Payment and Declaration of Tax in the currency of trade in Zimbabwe.

Published: 20 June 2024

The Zimbabwe Revenue Authority (ZIMRA) requires businesses to declare and pay tax in the same currency they conduct the transaction in. This is to ensure transparency and proper tax collection.

This requirement is mandated by Zimbabwean law, specifically Section 4A of the Finance Act and Section 38 (4) of the Value Added Tax (VAT) Act. In the case of DELTA BEVERAGES (PVT) LTD versus ZIMBABWE REVENUE AUTHORITY.

Delta had the following objections.

Respondent (ZIMRA) obliged to accept all taxes in RTGS as the sole legal tender

  • In the main, the applicant’s ground of objection, severely truncated, was that the respondent’s refusal to accept the payment of all the applicant’s taxes in the local currency is unlawful because the new Zimbabwe currency has, by statute, been made the sole legal tender. As such, the discharge of tax obligations using the medium of exchange which is the sole legal tender should be regarded as good payment. The respondent is obliged to accept. The respondent has completely misconstrued the non-obstante clauses of s 4A of the Finance Act [Chapter 23:04] and Sect 38(4) of the VAT Act to improperly require that tax on foreign currency receipts be paid in foreign currency. Should it be found that there exists a conflict between s 4A of the Finance Act, as read with s 38(4) of the VAT Act and the subsequent Finance [No 2] Act of 2019 which introduced the new Zimbabwean currency and made it the sole legal tender, then the latter legislation must take precedence and prevail over the older provisions, an approach allegedly in line with the rules of statutory interpretation.
  • The respondent’s counter argument is that the applicant has manifestly misunderstood and misconceived the relevant provisions of the law because the payment of taxes in foreign currency on income received in foreign currency is one of the exceptions to the concept of sole legal tender introduced by s 23 of the Finance [No 2] Act of 2019. It argues that the legislation, properly construed, requires that tax on receipts in foreign currency be paid in foreign currency.
  • For this particular point, the relevant provisions of the legislation and the parties’ intrinsic arguments are these. By s 44C of the Reserve Bank of Zimbabwe Act [Chapter 22:15], an amendment introduced in 20192, the Reserve Bank of Zimbabwe (“the RBZ”) was empowered to issue an electronic currency in Zimbabwe, but only after the Minister [of Finance] had, through a statutory instrument, given such electronic currency a name. As a matter of historical fact, the Minister, by SI 33 of 2019, gave the electronic currency a name. He called it the Real Time Gross Settlement dollar, or RTGS. It would be legal tender in Zimbabwe at par with the USD at a rate of one-to-one. Its effective date was 22 February 2019. From 24 June 2019 that new currency was made the sole legal tender in Zimbabwe. By s 23(1) of the Finance (No. 2) Act, No. 7 of 2019, itself an amendment introduced via SI 142 of 2009 the use of foreign currencies, including the USD, was outlawed as legal tender in Zimbabwe. The RTGS was made the sole legal tender.

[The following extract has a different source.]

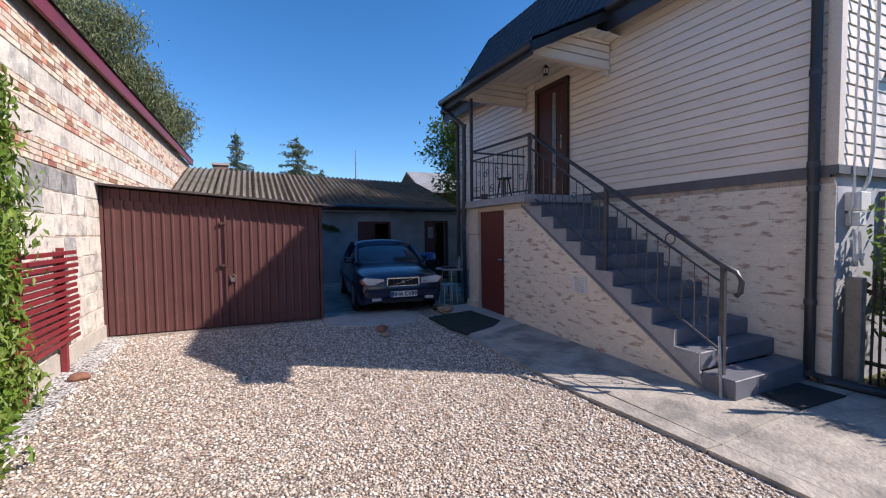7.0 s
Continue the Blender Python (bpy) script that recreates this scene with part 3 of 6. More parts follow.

Respondent not entitled to levy penalties in foreign currency.

  • The respondent’s amended assessments of the applicant’s foreign currency tax liabilities carried some penalties expressed as a percentage of the tax due. The applicant has objected to them on the basis that penalties are not recoverable in foreign currency as there is no such obligation in law. It is argued that in terms of the tax legislation, tax is payable on taxable income ‘earned, received or accrued’, that as a matter of fact, penalties are not levied on any income ‘earned, received or accrued’ and that therefore, there is no basis for charging civil penalties on tax in foreign currency.
  • In response, the respondent argues that a penalty is a tax. It is treated in the same way as any tax. Therefore, a penalty on any outstanding foreign currency tax is payable in foreign currency and a penalty on any outstanding local currency tax is payable in local currency.

The judgment, the answer lies in s 4A of the Finance Act aforesaid. It provides for the payment of certain taxes in foreign currency. In a nutshell, a company, trust or other juristic person is obliged to pay tax in the currency in which the income is earned, received or accrued. Of course, a penalty levied by the respondent on a taxpayer on failure to pay a tax is not, in ordinary parlance, an income ‘earned, received or accrued’.

But in terms of the tax legislation, a penalty is a tax. Section 46 of the Income Tax Act provides for additional tax in the event of a default or omission by a taxpayer in an amount equal to the tax chargeable. In terms of ss (1)(a)(i) additional tax is payable if the taxpayer makes default in rendering a return. In terms of ss (1)(b) it is payable in the event of an omission from a return of any amount which ought to have been included. In respect paras (c), (d), (e) and (f) it is payable in respect of any incorrect statement on a return, any failure to disclose required information on a return, the making of a statement resulting in the granting of greater credit than would be warranted and the failure to disclose prescribed particulars, respectively.